Smoky Pork & Black Bean Tacos with Avocado & Sour Cream
  • Prep time: 25 minutes
  • Calories: 592
This smoky-pork and black bean taco recipe is easy and delicious. It’s the perfect dish and is so much better than shop bought taco kits! Black beans are a superfood high in molybdenum, folate, and fibre. For this recipe you combine black beans with the flavours of smoked paprika, cumin and barbeque sauce.
  • 1 of Red Onion
  • 1 Tsp of Cumin & Smoked Paprika
  • 250 g of Pork Mince
  • 1 of Tomato
  • 3 Tbsp of Barbeque Sauce
  • 100 g of Black Beans
  • 1 Small Bunch of Coriander
  • 6 of YPI Taco Shell
  • 1 of Avocado (small)
  • 1 of Baby Cos Lettuce
  • 50 g of Sour Cream

Cook Onions & Add Spice:

Preheat oven to 180°C. Medium dice 12 the onion.
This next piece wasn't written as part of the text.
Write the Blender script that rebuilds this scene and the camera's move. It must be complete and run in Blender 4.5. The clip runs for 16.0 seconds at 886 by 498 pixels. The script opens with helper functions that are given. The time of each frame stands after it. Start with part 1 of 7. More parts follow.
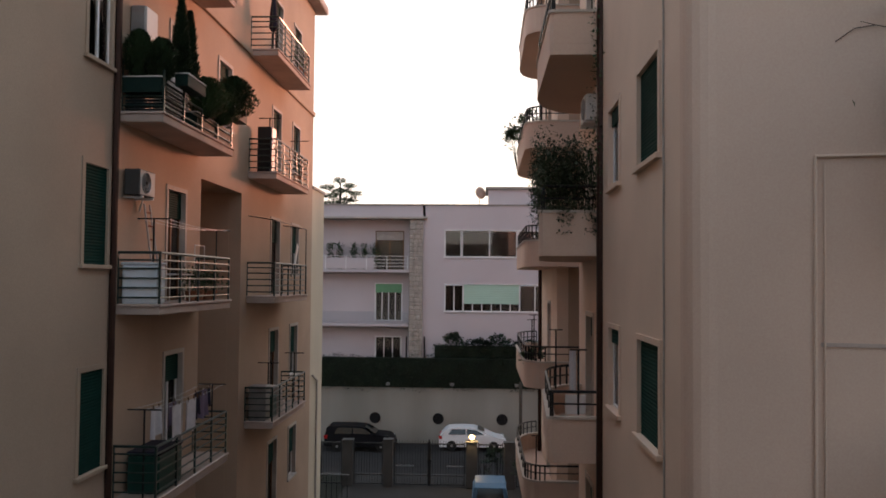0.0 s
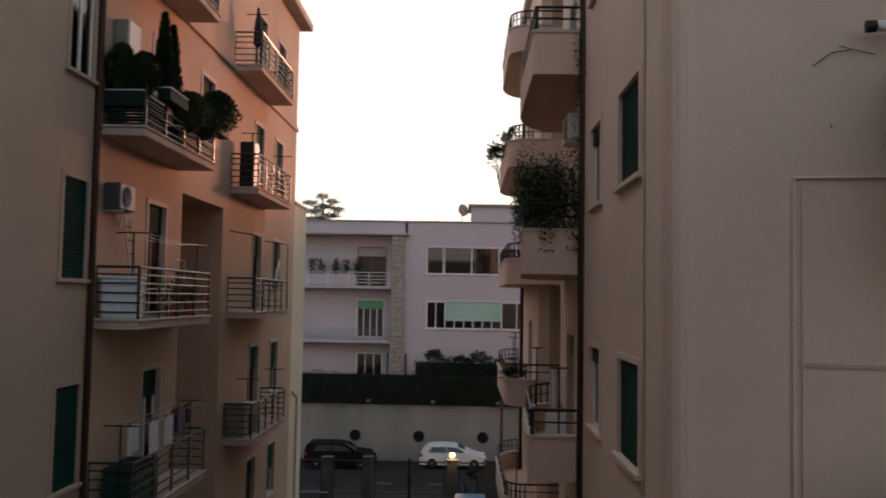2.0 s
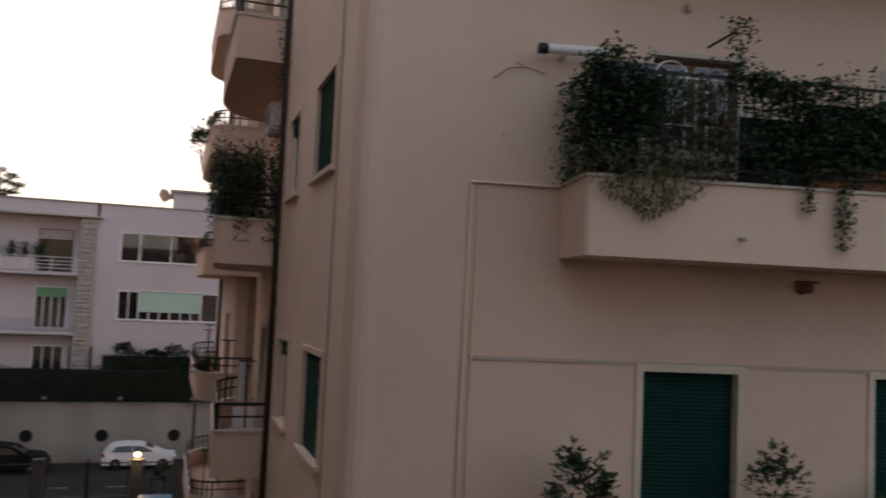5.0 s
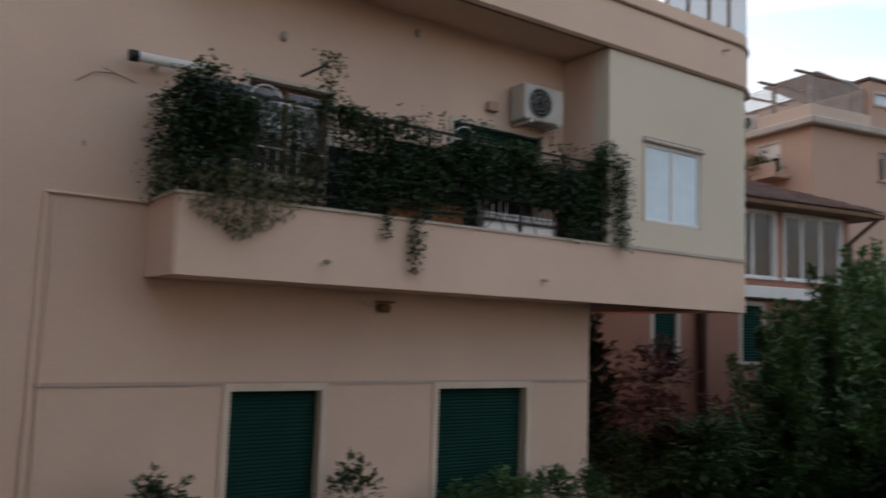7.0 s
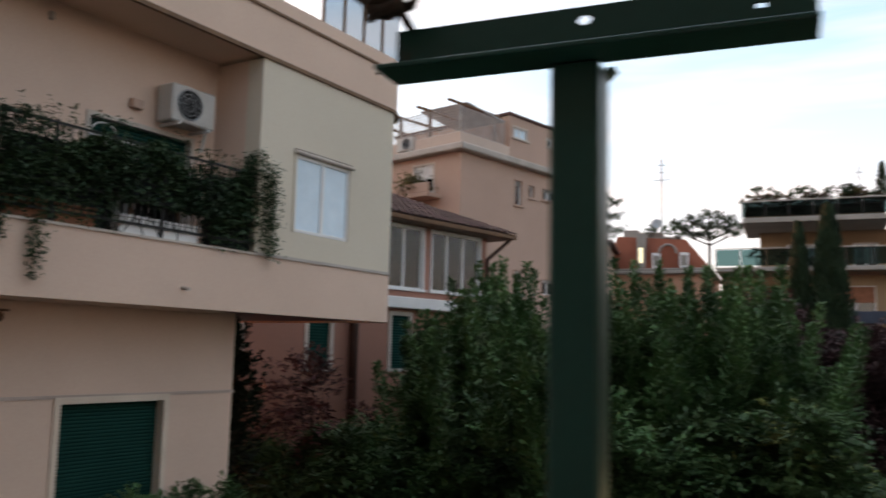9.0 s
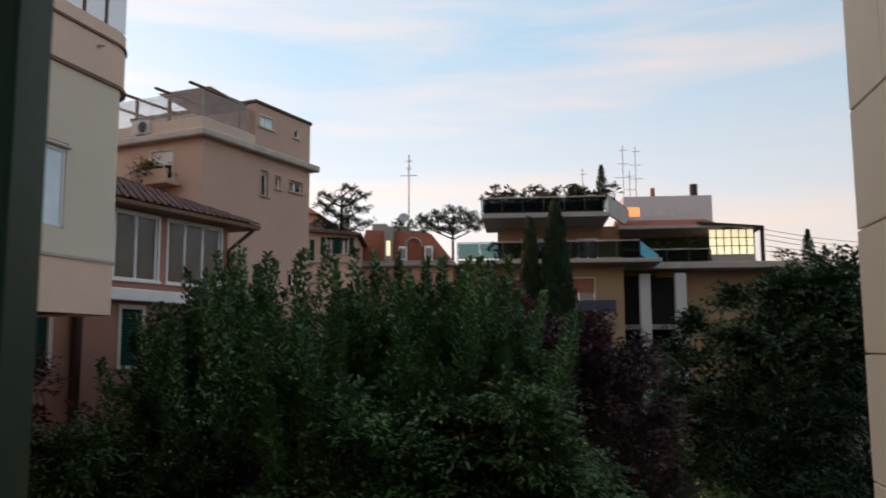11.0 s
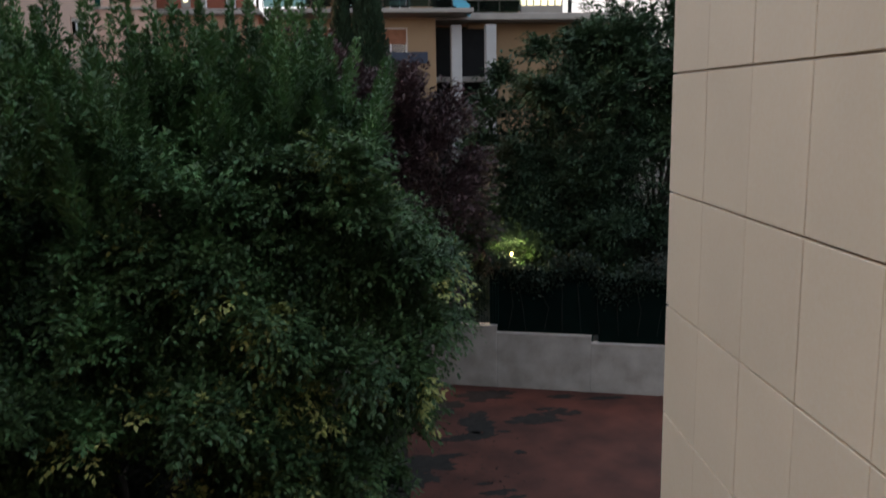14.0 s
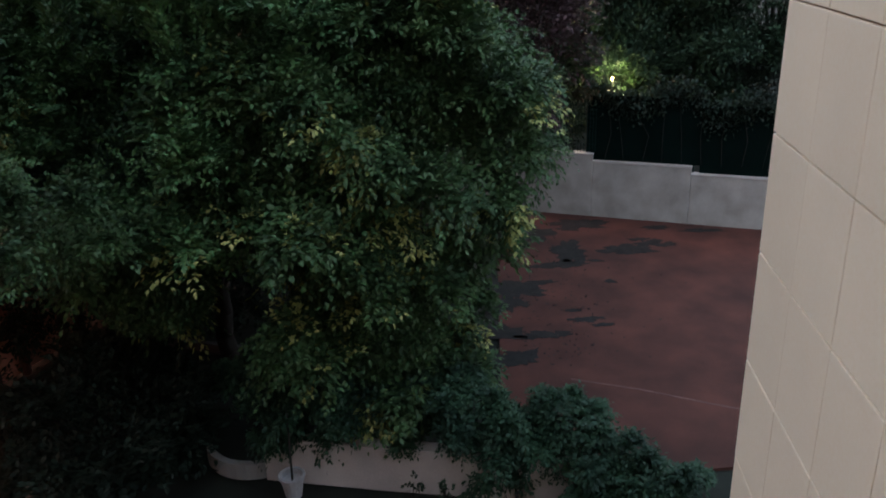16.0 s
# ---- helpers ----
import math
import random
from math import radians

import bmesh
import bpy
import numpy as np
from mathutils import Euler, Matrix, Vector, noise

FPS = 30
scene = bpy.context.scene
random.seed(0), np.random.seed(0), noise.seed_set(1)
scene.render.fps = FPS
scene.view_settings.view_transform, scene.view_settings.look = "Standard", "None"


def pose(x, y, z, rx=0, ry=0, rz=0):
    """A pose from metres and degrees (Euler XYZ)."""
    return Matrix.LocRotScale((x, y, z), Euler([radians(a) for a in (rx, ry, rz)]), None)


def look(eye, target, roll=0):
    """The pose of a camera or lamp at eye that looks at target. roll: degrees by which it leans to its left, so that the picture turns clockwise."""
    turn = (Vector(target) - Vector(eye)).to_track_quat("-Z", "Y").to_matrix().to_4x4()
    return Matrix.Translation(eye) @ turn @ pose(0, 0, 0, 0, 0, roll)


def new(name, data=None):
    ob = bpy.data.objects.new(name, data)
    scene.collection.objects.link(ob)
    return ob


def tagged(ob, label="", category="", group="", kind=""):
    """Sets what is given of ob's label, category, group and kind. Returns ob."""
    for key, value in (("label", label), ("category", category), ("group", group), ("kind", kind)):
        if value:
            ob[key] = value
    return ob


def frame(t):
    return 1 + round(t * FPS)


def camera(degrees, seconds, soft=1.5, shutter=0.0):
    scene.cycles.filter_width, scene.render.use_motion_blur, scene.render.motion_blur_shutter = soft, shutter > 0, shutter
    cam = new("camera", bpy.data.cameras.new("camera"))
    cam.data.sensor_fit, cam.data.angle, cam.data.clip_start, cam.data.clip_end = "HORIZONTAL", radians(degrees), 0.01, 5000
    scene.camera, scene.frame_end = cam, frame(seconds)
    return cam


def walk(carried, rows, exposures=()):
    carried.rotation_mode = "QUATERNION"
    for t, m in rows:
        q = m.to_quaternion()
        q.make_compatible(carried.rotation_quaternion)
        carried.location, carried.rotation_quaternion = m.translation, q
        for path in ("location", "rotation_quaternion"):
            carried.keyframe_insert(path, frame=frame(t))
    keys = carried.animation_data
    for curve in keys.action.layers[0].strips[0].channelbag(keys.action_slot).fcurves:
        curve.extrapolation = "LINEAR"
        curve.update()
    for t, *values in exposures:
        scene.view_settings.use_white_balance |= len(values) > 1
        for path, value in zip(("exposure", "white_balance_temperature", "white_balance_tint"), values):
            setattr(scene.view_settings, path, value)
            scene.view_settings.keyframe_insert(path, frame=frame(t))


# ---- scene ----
cam = camera(56.09, 16.0, soft=1.7, shutter=0.6)
PATH = [
    (0.0, pose(0.070, -0.029, 10.289, 92.23, -0.49, 2.70)),
    (0.5, pose(0.058, -0.023, 10.290, 92.88, -0.41, 2.79)),
    (1.0, pose(0.063, -0.026, 10.294, 93.36, -0.45, 3.25)),
    (1.5, pose(0.060, -0.035, 10.290, 93.54, -0.98, 3.20)),
    (2.0, pose(0.083, -0.023, 10.296, 93.40, -0.97, 1.47)),
    (2.5, pose(0.140, 0.011, 10.311, 93.27, -1.19, -1.90)),
    (3.0, pose(0.193, 0.038, 10.303, 93.24, -1.47, -5.50)),
    (5.5, pose(0.394, 0.077, 10.261, 93.99, -2.45, -24.71)),
    (6.0, pose(0.429, 0.060, 10.291, 94.77, -2.02, -32.58)),
    (6.5, pose(0.445, 0.027, 10.306, 95.39, -1.88, -38.71)),
    (7.0, pose(0.451, -0.011, 10.306, 95.83, -1.86, -45.37)),
    (7.5, pose(0.450, -0.053, 10.307, 96.14, -1.25, -52.76)),
    (8.0, pose(0.494, -0.082, 10.302, 96.67, -1.15, -58.02)),
    (8.5, pose(0.589, -0.189, 10.323, 97.00, -1.71, -62.21)),
    (9.0, pose(0.639, -0.318, 10.324, 97.07, -1.34, -67.68)),
    (9.5, pose(0.666, -0.433, 10.324, 97.26, -0.90, -73.21)),
    (12.0, pose(0.878, -0.540, 10.193, 93.19, 0.72, -90.03)),
    (12.5, pose(0.882, -0.524, 10.167, 89.34, 0.68, -92.40)),
    (13.0, pose(0.862, -0.518, 10.150, 85.89, 0.96, -94.92)),
    (13.5, pose(0.877, -0.496, 10.134, 83.19, 1.18, -96.73)),
    (14.0, pose(0.899, -0.472, 10.117, 79.99, 0.98, -97.30)),
    (14.5, pose(0.962, -0.526, 10.100, 77.28, 0.17, -95.86)),
    (15.0, pose(1.044, -0.593, 10.069, 74.81, 0.08, -93.08)),
    (15.5, pose(1.119, -0.635, 10.031, 70.76, 1.11, -91.13)),
    (16.0, pose(1.202, -0.610, 10.024, 68.24, 1.71, -90.62)),
]
EXPOSURES = [(0.0, 1.18, 7400, 15), (1.0, 0.78, 7400, 14), (3.0, 0.82, 7400, 14), (5.5, 1.23, 7600, 17), (6.0, 1.40, 7450, 17), (6.5, 1.34, 7600, 17), (7.0, 1.24, 7700, 17), (8.0, 1.36, 7700, 17), (9.5, 1.38, 7700, 16), (12.0, 0.64, 7800, 16), (12.5, 1.10, 8000, 19), (13.0, 1.60, 7800, 18), (13.5, 1.46, 7450, 16), (14.0, 1.52, 7150, 15), (14.5, 2.02, 6850, 15), (15.0, 2.06, 6700, 15), (16.0, 1.92, 6600, 15)]
walk(cam, PATH, EXPOSURES)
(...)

Medium dice tomato. Slice avocado. Rough chop the cos lettuce. Heat oil in a large pan over medium heat, add the onion and cook for 5 minutes until softened. Sprinkle over the spice mix, then cook for 1 minute more.

Add & Cook Mince:

Add the mince, breaking it up with the back of a wooden spoon. Stir until cooked through, about 3-5 minutes.
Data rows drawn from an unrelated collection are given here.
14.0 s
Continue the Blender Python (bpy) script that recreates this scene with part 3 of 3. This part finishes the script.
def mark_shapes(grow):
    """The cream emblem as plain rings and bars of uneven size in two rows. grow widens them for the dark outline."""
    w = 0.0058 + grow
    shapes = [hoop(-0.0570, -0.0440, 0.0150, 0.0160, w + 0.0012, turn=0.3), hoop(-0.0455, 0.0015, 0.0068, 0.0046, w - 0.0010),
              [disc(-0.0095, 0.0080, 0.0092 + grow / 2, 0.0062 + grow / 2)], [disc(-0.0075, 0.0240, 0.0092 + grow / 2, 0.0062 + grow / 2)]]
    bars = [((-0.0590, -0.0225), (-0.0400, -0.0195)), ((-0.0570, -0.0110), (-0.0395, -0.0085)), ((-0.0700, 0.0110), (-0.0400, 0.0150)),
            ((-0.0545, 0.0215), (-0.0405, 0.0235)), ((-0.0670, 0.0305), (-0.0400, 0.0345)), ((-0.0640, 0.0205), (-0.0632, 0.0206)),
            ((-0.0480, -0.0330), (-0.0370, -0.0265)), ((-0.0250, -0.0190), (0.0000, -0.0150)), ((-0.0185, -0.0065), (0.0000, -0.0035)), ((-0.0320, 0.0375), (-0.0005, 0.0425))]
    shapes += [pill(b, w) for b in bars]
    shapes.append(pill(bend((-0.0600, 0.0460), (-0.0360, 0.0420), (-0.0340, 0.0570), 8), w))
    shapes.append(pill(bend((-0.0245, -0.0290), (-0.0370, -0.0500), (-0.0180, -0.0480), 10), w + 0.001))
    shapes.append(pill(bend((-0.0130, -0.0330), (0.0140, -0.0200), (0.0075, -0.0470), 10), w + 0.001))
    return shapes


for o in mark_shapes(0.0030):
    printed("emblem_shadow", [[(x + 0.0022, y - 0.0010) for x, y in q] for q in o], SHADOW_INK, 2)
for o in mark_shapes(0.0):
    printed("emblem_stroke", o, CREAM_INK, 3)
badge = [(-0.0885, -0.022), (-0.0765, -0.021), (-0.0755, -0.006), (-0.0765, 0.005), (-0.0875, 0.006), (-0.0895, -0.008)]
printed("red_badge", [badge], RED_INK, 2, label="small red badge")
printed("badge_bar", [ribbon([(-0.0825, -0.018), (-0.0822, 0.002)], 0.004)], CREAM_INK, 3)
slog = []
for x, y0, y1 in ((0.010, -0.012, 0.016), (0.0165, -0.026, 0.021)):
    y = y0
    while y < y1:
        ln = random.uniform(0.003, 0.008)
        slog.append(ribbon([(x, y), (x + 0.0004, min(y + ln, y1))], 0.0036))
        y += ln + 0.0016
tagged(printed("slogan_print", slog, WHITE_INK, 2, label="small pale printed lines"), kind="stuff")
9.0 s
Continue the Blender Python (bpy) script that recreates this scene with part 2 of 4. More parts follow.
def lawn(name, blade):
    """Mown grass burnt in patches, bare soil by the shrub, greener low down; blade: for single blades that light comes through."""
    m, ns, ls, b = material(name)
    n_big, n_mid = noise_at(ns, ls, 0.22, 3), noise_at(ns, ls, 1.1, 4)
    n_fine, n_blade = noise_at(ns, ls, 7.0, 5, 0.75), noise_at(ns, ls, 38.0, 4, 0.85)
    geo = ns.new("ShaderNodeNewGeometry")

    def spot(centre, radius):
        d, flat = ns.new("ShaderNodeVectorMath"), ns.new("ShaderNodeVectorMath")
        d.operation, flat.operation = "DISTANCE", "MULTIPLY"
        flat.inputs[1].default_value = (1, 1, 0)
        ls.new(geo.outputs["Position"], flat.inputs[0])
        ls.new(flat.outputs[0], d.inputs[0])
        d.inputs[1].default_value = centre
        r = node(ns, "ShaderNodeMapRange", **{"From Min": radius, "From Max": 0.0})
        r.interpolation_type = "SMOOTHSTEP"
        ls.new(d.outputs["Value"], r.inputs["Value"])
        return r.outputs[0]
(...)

Add Diced Tomatoes & BBQ Sauce:

Add diced tomato, barbecue sauce and 2 Tbsp water (see tip). Increase the heat and allow the sauce to bubble and reduce until it clings to the meat, about 5 minutes.

Add Black Beans:

In the meantime, drain and rinse the black beans. Add the black beans to the pan, season with salt and pepper and cook for 2 minutes more. Stir in the coriander leaves.

Heat Tacos:

Place taco shells on a baking tray and pull stack apart slightly, overlapping edges. Bake 6-7 minutes or until crisp.

You Plate It:

Use the pork and bean mix to fill the tacos, top with slices of avocado, roughly chopped cos lettuce and a dollop of sour cream. Enjoy!